### [Aim]
Output each line exactly as it appears, skipping any embedded picture.

### [Data lines]
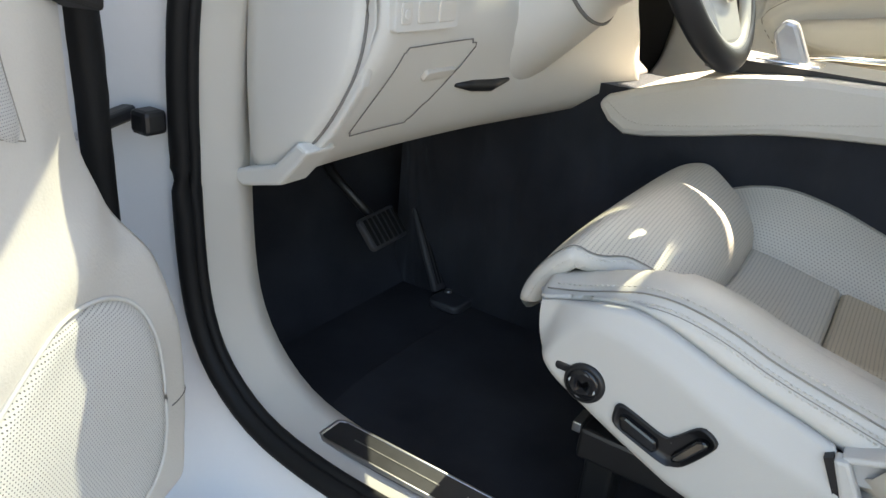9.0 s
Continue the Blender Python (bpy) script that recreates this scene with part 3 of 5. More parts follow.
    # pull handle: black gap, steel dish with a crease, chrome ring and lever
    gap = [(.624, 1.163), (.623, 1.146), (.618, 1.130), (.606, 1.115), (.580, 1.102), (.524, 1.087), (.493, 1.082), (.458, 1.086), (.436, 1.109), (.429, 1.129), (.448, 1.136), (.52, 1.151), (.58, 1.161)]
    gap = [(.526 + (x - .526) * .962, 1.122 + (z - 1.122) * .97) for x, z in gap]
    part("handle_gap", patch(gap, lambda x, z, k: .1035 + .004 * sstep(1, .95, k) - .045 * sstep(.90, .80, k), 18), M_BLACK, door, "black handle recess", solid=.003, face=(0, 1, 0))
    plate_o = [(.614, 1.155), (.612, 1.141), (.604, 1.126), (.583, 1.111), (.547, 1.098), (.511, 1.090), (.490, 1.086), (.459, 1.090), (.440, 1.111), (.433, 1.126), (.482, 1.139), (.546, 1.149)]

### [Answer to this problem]
9.0 s
Continue the Blender Python (bpy) script that recreates this scene with part 3 of 5. More parts follow.
    # pull handle: black gap, steel dish with a crease, chrome ring and lever
    gap = [(.624, 1.163), (.623, 1.146), (.618, 1.130), (.606, 1.115), (.580, 1.102), (.524, 1.087), (.493, 1.082), (.458, 1.086), (.436, 1.109), (.429, 1.129), (.448, 1.136), (.52, 1.151), (.58, 1.161)]
    gap = [(.526 + (x - .526) * .962, 1.122 + (z - 1.122) * .97) for x, z in gap]
    part("handle_gap", patch(gap, lambda x, z, k: .1035 + .004 * sstep(1, .95, k) - .045 * sstep(.90, .80, k), 18), M_BLACK, door, "black handle recess", solid=.003, face=(0, 1, 0))
    plate_o = [(.614, 1.155), (.612, 1.141), (.604, 1.126), (.583, 1.111), (.547, 1.098), (.511, 1.090), (.490, 1.086), (.459, 1.090), (.440, 1.111), (.433, 1.126), (.482, 1.139), (.546, 1.149)]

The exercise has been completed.